Osborn noted in his town hall remarks, “It was a collaborative effort of everybody working together on this.” He formed the university leadership team nicknamed ExCo Premium and spearheaded the inclusion of campus leaders in trustee sessions, relaying outcomes of board decisions and leadership meetings to the campus community and in regular meetings with the faculty senate.

“Because only three months was available to prepare the plan and the need for a long-term president is essential for restructuring, visioning, and new program creation, the plan sets the stage for the future,” Osborn said. “The search process for a new president is underway with a strong set of candidates who have applied.”

The board-approved plan for finishing the 2023-2024 year calls for an immediate US$1.5 million investment in marketing, student onboarding initiatives, and information technology upgrades for more fully automated enrollment and registration, with key personnel additions and some salary increases. New hires will include refilling four vacant marketing positions, an alumni director’s post, and an associate provost’s position, and fully funding a Diversity, Equity, and Inclusion officer’s post, among others.

Proposed investments over the next two fiscal years will cover new athletics initiatives such as new sports teams and athletics scholarship increases, the beginning of university-wide salary increases, continued investments in IT and student onboarding, and a reduction in academic costs. New athletic sports in women’s flag football, women’s beach volleyball, golf, and men’s volleyball will be added in the next two years in addition to the nine teams already offered.

An increased drawdown on gains from the university’s two quasi endowment funds, net income from university-owned land leases, and the sale of two university-owned, off-campus houses will fund costs for investments over the approved budget years through 2025-2026, without touching the corpus of the land endowment.

The five-year strategy details how the university’s $10.2 million deficit will be reduced each year, aided by drawdowns on endowment gains to reach deficit elimination by 2027-2028. The current budget challenge was created by several years of enrollment declines which led to a large budget deficit this year. Going forward, successful budget performance is contingent upon the achievement of 10 percent financial full-time equivalent enrollment gains annually beginning in the 2024-2025 fiscal year that starts July 1.

Other annual performance indicators and conditions include increasing the student-to-teacher ratio, ongoing wage increases, and increased on-campus student activities. If enrollment targets come in under 50 percent of any year, the plan calls for immediate adjustments at the end of the fiscal year toward balancing future budgets.

In addition, the plan calls for the creation of a higher education task force with Pacific Union College and additional collaborations with Loma Linda University toward achieving long-term academic and financial benefits.

Cash Flow

Underpinning the university’s pivot is one of the largest endowments among Adventist universities and other faith-based universities. It consists of $140 million mostly made up of two quasi endowments that are unrestricted at the discretion of the board, and $27 million in a restricted endowment that largely goes for specified student scholarships. The institution also benefits from ground leases on three large apartment complexes that provides almost $2 million on an annual basis.
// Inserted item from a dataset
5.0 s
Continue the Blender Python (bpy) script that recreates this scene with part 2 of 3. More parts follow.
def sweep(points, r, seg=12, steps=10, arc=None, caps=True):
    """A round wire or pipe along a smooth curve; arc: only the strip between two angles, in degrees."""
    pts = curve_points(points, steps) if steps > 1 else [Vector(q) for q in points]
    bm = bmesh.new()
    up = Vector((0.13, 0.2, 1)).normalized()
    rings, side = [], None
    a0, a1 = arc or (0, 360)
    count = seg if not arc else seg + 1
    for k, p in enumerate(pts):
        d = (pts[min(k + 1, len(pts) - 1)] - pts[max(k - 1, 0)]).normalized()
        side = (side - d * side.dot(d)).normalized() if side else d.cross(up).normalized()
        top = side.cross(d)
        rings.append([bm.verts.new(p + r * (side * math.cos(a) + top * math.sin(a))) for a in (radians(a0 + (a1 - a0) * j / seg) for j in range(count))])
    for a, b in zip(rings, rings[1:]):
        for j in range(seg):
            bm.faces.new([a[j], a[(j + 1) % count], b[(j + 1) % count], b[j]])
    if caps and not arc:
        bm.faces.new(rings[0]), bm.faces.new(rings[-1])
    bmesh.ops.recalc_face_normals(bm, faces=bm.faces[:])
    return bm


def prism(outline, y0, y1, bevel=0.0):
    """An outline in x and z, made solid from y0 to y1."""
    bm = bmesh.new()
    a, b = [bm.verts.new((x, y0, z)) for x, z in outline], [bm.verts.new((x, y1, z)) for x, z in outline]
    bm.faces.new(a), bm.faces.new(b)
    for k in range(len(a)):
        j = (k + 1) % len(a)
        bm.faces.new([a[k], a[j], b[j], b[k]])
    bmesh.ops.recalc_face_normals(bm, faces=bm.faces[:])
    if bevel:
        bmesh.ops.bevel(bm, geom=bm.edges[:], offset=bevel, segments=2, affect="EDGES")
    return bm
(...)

The institution has $14 million in cash reserves. All of these funds draw in considerable earnings each year, which have contributed $55 million since 2007 to the institution’s budget. The leadership team is hiring a consultant to determine best uses of additional properties held by the university.

“Our endowment is the largest for similar institutions within Adventism and more broadly except for a few elite institutions,” the team wrote in its budget document, noting that the main focus of the proposed strategic plan is investment in employee morale toward increasing enrollment. Unlike many institutions that use up cash derived from land sales for current operations, La Sierra University has preserved and grown the corpus of its endowment, which places it in one of the strongest positions of any university to deal with current challenges and prepare for the future.

“Let me emphasize that La Sierra University probably has, next to Loma Linda University, the strongest cash financial position of any Adventist university,” Osborn iterated in his town hall presentation, citing prudent financial oversight of the board and the university’s finance department, as well as the $75 million endowment created from land development during former university president Larry Geraty’s tenure.

The team noted in its report that unpredictable market forces, tenuous higher education trends, dropping K-12 enrollment in Adventist schools, and other factors all pose significant impacts to the university’s future and suggested the plan’s reevaluation after the second year of implementation.

“I think God helped establish this place,” Osborn said to faculty and staff at the town hall. He noted his parents’ path through Adventist education to graduate from La Sierra College before and after World War II. His mother’s father, Walter Lawson, ran the La Sierra College Press. “I think God was behind all of that, and I know that God can help us find the answers to these challenges. And I think I’ve seen the workings here through this kind of proposal,” he said.

“We deeply appreciate President Osborn’s leadership,” noted La Sierra University Faculty senate chair Maury Jackson, who is also chair ​of the H.M.S. Richards Divinity School Pastoral Studies Department. “I remain more hopeful than ever for our university’s future. President Osborn will receive much due gratitude from his soon-to-be-discovered successor for helping start a tenure without having to contend with striving for a budget that supports the mission of the university.

“The critical actions, which the Board of Trustees have made in these recent months, demonstrates their commitment to continue putting the cart, i.e., finances, where it belongs, behind the horse, i.e., mission,” Jackson said. “The new strategy, which aims to align the budget to a vision for a La Sierra University worthy of its promise for the church and the world recognizes the indispensable value faculty and staff have in the contribution to the overall mission of the university.”

The original version of this story was posted by La Sierra University.